▶ [WHAT IS EXPECTED] Leave the pictures out, and retype all of the material exactly as written.

* begin THE RECORDS *

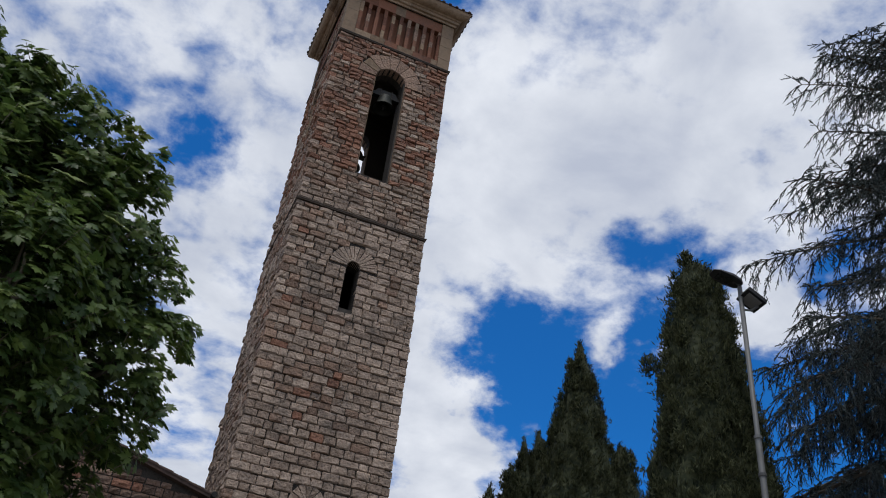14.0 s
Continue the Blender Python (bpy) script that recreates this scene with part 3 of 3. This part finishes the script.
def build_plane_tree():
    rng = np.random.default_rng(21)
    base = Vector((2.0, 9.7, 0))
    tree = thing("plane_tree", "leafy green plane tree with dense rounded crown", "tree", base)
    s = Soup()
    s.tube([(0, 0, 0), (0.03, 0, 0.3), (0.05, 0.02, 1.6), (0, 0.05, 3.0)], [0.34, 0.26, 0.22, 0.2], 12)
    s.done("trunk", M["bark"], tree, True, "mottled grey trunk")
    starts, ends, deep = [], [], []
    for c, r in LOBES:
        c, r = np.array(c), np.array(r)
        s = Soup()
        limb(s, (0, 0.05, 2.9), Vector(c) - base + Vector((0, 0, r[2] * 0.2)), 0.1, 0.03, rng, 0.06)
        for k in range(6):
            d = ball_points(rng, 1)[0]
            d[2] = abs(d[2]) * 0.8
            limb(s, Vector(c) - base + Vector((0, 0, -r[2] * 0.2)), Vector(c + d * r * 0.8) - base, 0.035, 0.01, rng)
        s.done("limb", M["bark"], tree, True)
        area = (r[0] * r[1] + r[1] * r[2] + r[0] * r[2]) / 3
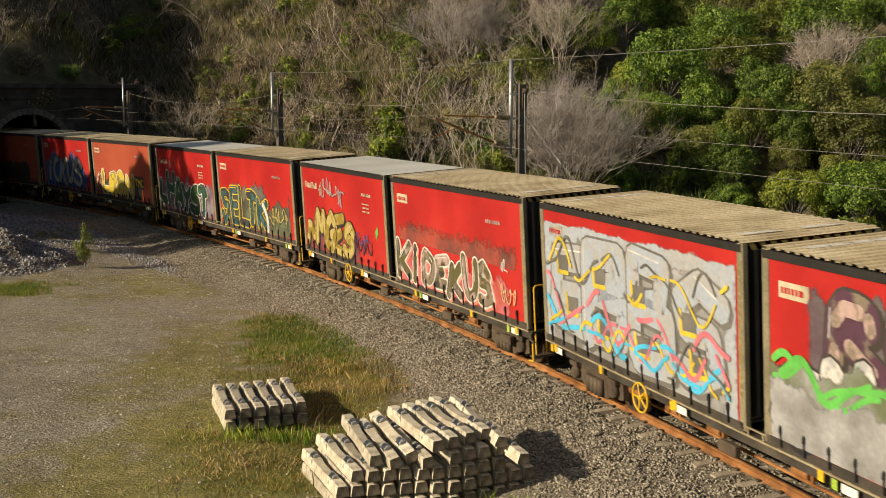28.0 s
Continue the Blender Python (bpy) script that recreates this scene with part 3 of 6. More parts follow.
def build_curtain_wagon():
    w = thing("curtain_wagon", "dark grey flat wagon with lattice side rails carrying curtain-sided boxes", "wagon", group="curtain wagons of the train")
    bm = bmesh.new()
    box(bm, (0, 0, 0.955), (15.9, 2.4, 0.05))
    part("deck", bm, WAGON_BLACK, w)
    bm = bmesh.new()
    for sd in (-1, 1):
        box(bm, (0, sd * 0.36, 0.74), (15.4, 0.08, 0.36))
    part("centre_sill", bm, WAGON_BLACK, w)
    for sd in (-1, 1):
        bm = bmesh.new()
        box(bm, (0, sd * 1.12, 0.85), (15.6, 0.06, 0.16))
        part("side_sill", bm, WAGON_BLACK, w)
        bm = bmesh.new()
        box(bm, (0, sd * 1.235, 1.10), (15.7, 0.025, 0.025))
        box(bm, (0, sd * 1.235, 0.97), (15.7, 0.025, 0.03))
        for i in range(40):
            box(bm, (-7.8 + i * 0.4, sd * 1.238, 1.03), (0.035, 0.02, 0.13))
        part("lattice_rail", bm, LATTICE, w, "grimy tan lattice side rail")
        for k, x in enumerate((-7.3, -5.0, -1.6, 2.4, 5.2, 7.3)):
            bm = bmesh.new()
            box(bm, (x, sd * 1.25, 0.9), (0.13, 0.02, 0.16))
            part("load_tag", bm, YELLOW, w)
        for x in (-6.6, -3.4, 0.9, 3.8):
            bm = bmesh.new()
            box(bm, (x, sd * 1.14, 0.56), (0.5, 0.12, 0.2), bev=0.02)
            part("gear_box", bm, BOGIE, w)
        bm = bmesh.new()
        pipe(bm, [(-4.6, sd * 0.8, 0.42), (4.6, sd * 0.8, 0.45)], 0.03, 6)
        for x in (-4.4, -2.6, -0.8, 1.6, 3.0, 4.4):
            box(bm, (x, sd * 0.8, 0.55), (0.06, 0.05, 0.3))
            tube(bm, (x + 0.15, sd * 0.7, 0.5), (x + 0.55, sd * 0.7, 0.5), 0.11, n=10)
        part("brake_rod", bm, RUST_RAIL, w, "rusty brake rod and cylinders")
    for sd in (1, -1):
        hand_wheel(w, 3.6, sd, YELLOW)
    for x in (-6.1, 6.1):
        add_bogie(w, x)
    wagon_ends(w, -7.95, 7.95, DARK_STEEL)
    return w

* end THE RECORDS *

▶ [SOLUTION TO THE PROBLEM]
14.0 s
Continue the Blender Python (bpy) script that recreates this scene with part 3 of 3. This part finishes the script.
def build_plane_tree():
    rng = np.random.default_rng(21)
    base = Vector((2.0, 9.7, 0))
    tree = thing("plane_tree", "leafy green plane tree with dense rounded crown", "tree", base)
    s = Soup()
    s.tube([(0, 0, 0), (0.03, 0, 0.3), (0.05, 0.02, 1.6), (0, 0.05, 3.0)], [0.34, 0.26, 0.22, 0.2], 12)
    s.done("trunk", M["bark"], tree, True, "mottled grey trunk")
    starts, ends, deep = [], [], []
    for c, r in LOBES:
        c, r = np.array(c), np.array(r)
        s = Soup()
        limb(s, (0, 0.05, 2.9), Vector(c) - base + Vector((0, 0, r[2] * 0.2)), 0.1, 0.03, rng, 0.06)
        for k in range(6):
            d = ball_points(rng, 1)[0]
            d[2] = abs(d[2]) * 0.8
            limb(s, Vector(c) - base + Vector((0, 0, -r[2] * 0.2)), Vector(c + d * r * 0.8) - base, 0.035, 0.01, rng)
        s.done("limb", M["bark"], tree, True)
        area = (r[0] * r[1] + r[1] * r[2] + r[0] * r[2]) / 3
28.0 s
Continue the Blender Python (bpy) script that recreates this scene with part 3 of 6. More parts follow.
def build_curtain_wagon():
    w = thing("curtain_wagon", "dark grey flat wagon with lattice side rails carrying curtain-sided boxes", "wagon", group="curtain wagons of the train")
    bm = bmesh.new()
    box(bm, (0, 0, 0.955), (15.9, 2.4, 0.05))
    part("deck", bm, WAGON_BLACK, w)
    bm = bmesh.new()
    for sd in (-1, 1):
        box(bm, (0, sd * 0.36, 0.74), (15.4, 0.08, 0.36))
    part("centre_sill", bm, WAGON_BLACK, w)
    for sd in (-1, 1):
        bm = bmesh.new()
        box(bm, (0, sd * 1.12, 0.85), (15.6, 0.06, 0.16))
        part("side_sill", bm, WAGON_BLACK, w)
        bm = bmesh.new()
        box(bm, (0, sd * 1.235, 1.10), (15.7, 0.025, 0.025))
        box(bm, (0, sd * 1.235, 0.97), (15.7, 0.025, 0.03))
        for i in range(40):
            box(bm, (-7.8 + i * 0.4, sd * 1.238, 1.03), (0.035, 0.02, 0.13))
        part("lattice_rail", bm, LATTICE, w, "grimy tan lattice side rail")
        for k, x in enumerate((-7.3, -5.0, -1.6, 2.4, 5.2, 7.3)):
            bm = bmesh.new()
            box(bm, (x, sd * 1.25, 0.9), (0.13, 0.02, 0.16))
            part("load_tag", bm, YELLOW, w)
        for x in (-6.6, -3.4, 0.9, 3.8):
            bm = bmesh.new()
            box(bm, (x, sd * 1.14, 0.56), (0.5, 0.12, 0.2), bev=0.02)
            part("gear_box", bm, BOGIE, w)
        bm = bmesh.new()
        pipe(bm, [(-4.6, sd * 0.8, 0.42), (4.6, sd * 0.8, 0.45)], 0.03, 6)
        for x in (-4.4, -2.6, -0.8, 1.6, 3.0, 4.4):
            box(bm, (x, sd * 0.8, 0.55), (0.06, 0.05, 0.3))
            tube(bm, (x + 0.15, sd * 0.7, 0.5), (x + 0.55, sd * 0.7, 0.5), 0.11, n=10)
        part("brake_rod", bm, RUST_RAIL, w, "rusty brake rod and cylinders")
    for sd in (1, -1):
        hand_wheel(w, 3.6, sd, YELLOW)
    for x in (-6.1, 6.1):
        add_bogie(w, x)
    wagon_ends(w, -7.95, 7.95, DARK_STEEL)
    return w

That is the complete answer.